Hôpital déserté de Poveglia à Venise — Photo © Rebecca Bathory
Borges, un visionnaire ayant perdu la vue. J’ai retrouvé sa trace un peu plus loin, dans un livre que j’ai acheté il y a bien longtemps uniquement parce que je trouvais la couverture aussi intrigante que le nom de l’auteur. Il s’agit de L’invention de Morel
d’Adolfo Bioy Casares. Raconter cette histoire sera faire insulte à son auteur, car il s’agit réellement d’un texte exceptionnel. Borges y est encore présent car il est l’auteur de la préface, une autre préface étonnante.
Stevenson, vers 1882, observait que les lecteurs britanniques dédaignaient un peu les péripéties romanesques et pensaient qu’il était plus habile d’écrire un roman sans sujet, ou avec un sujet infime, atrophié. (…) Telle est, sans doute, l’opinion commune en 1882, en 1925 et même en 1940. Quelques écrivains (parmi lesquels il me plaît de compter Adolfo Bioy Casares) croient raisonnable de n’être pas d’accord. (…) En espagnol, les œuvres d’imagination raisonnée sont peu fréquentes et même très rares. Nos classiques pratiquèrent l’allégorie, les exagérations de la satire ou bien, parfois, la pure incohérence verbale ; parmi les œuvres récentes, et je n’en vois pas, sinon tel conte des Forces étranges ou tel autre de Santiago Dabove : tombé dans un injuste oubli. L’invention de Morel (dont le titre fait filialement allusion à un autre inventeur insulaire, à Moreau) acclimate sur nos terres et dans notre langue un genre nouveau.
Quelle audace de sa part quand il finit par:
J’ai discuté avec son auteur les détails de la trame, je l’ai relue : il ne me semble pas que ce soit une inexactitude ou une hyperbole de la qualifier de parfaite.
A la lecture de l’invention de Morel, on tombe dans un monde étrange, une île moite et solitaire, sur laquelle s’ébat (ou plutôt tente de survivre) un homme en fuite, seul, arpentant des endroits autrefois somptueux mais désormais à l’abandon. J’avoue que suivre le fil de l’aventure ne m’a pas été facile, car l’auteur brouille les cartes du début à la fin.
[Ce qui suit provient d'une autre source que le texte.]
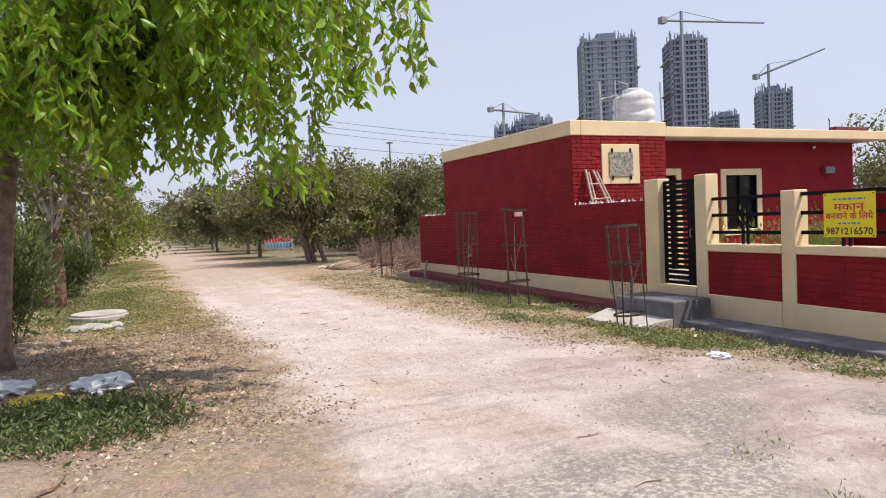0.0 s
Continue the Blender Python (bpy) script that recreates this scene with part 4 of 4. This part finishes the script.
POLES = [(-9.1, 13.5, 7.3), (-8.6, 39.5, 7.9), (-8.4, 65.0, 7.8), (-8.3, 91.0, 7.8), (-8.2, 117.0, 7.8)]
for x, y, h in POLES:
    power_pole(x, y, h)
for (xa, ya, ha), (xb, yb, hb) in zip([(-9.6, -12.5, 7.3)] + POLES, POLES):
    for k in range(4):
        wire((xa + 0.17, ya, ha - 0.1 - 0.36 * k), (xb + 0.17, yb, hb - 0.1 - 0.36 * k), 0.35)
power_pole(-9.6, -12.5, 7.3)
pr = power_pole(1.84, 27.6, 7.7, 3)
part("stay_brace", tubed([(1.84, 27.6, 6.9), (2.4, 27.4, 6.2)], 0.03, 6), M_POLE, pr)
for k, dz in enumerate((0.1, 0.45, 0.8, 1.5)):
    wire((1.9, 27.6, 7.6 - dz), (30, 30.5, 7.0 - dz), 0.5)
sp = thing("lamp_post", (15.3, 50.7, 0), "thin grey lamp post far behind the trees", "lamp post")
part("shaft", tubed([(15.3, 50.7, -0.1), (15.3, 50.7, 8.9)], [0.1, 0.07], 8), M_POLE, sp)
part("head", boxed(15.05, 15.55, 50.55, 50.85, 8.85, 8.98), M_POLE, sp)
wire((9.6, 0.1, 3.25), (30.0, -11.0, 10.85), 0.75, 0.018, "black service cable sagging to the roof edge")
far_pole = power_pole(30.0, -11.0, 11.05, 3)
cp = thing("concrete_post", (-9.1, 14.6, 0), "slim pale concrete post at the verge", "post")
part("shaft", tubed([(-9.1, 14.6, -0.1), (-9.18, 14.6, 2.35)], [0.055, 0.045], 8), M_CONC, cp)
part("foot", boxed(-9.28, -8.92, 14.42, 14.78, -0.1, 0.06, 0.02), M_PALE, cp)

# ---- field edge ----
kb = thing("field_kerb", (-10.75, 2.0, 0), "low grey concrete kerb along the field", "kerb")
for i in range(11):
    y = -6 + i * 1.25
    part("kerb_block", boxed(-10.86, -10.70, y, y + 1.23, -0.1, 0.16 + RNG.uniform(-0.015, 0.015), 0.012), M_CONC, kb)

# ---- small things on the verge ----
def manhole(x, y, r, h, label, mt=M_PALE):
    t = thing("manhole_cover", (x, y, 0), label, "manhole cover")
    part("rim", tubed([(x, y, -0.06), (x, y, h * 0.6), (x, y, h * 0.75)], [r * 1.06, r * 1.06, r * 1.02], 24), M_CONC, t)
    part("lid", tubed([(x, y, h * 0.7), (x, y, h), (x, y, h + 0.01)], [r, r, r * 0.93], 24), mt, t)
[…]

Je montai l’escalier : c’était le silence, le bruit solitaire de la mer, une immobilité traversée de fuites de mille-pattes. J’eus peur d’une invasion de fantômes, une invasion de policiers étant moins vraisemblable. Je passai des heures, ou peut-être des minutes, derrière les rideaux, affolé à l’idée de la cachette que j’avais choisie (…). Puis, je me risquai à visiter soigneusement la maison, mais mon inquiétude persistait : n’avais-je pas entendu, tout autour de moi, ces pas clairs qui se déplaçaient à différentes hauteurs ?
Le décor est planté, il s’y passe quelque chose de totalement irréel, dans une ambiance terriblement tendue alors qu’un seul personnage évolue dans un décor situé entre Shining et Apocalypse now.
C’est dans ces moments d’extrême angoisse que j’ai imaginé ces explications vaines et injustifiables. L’homme et le coït ne supportent pas de trop longues intensités.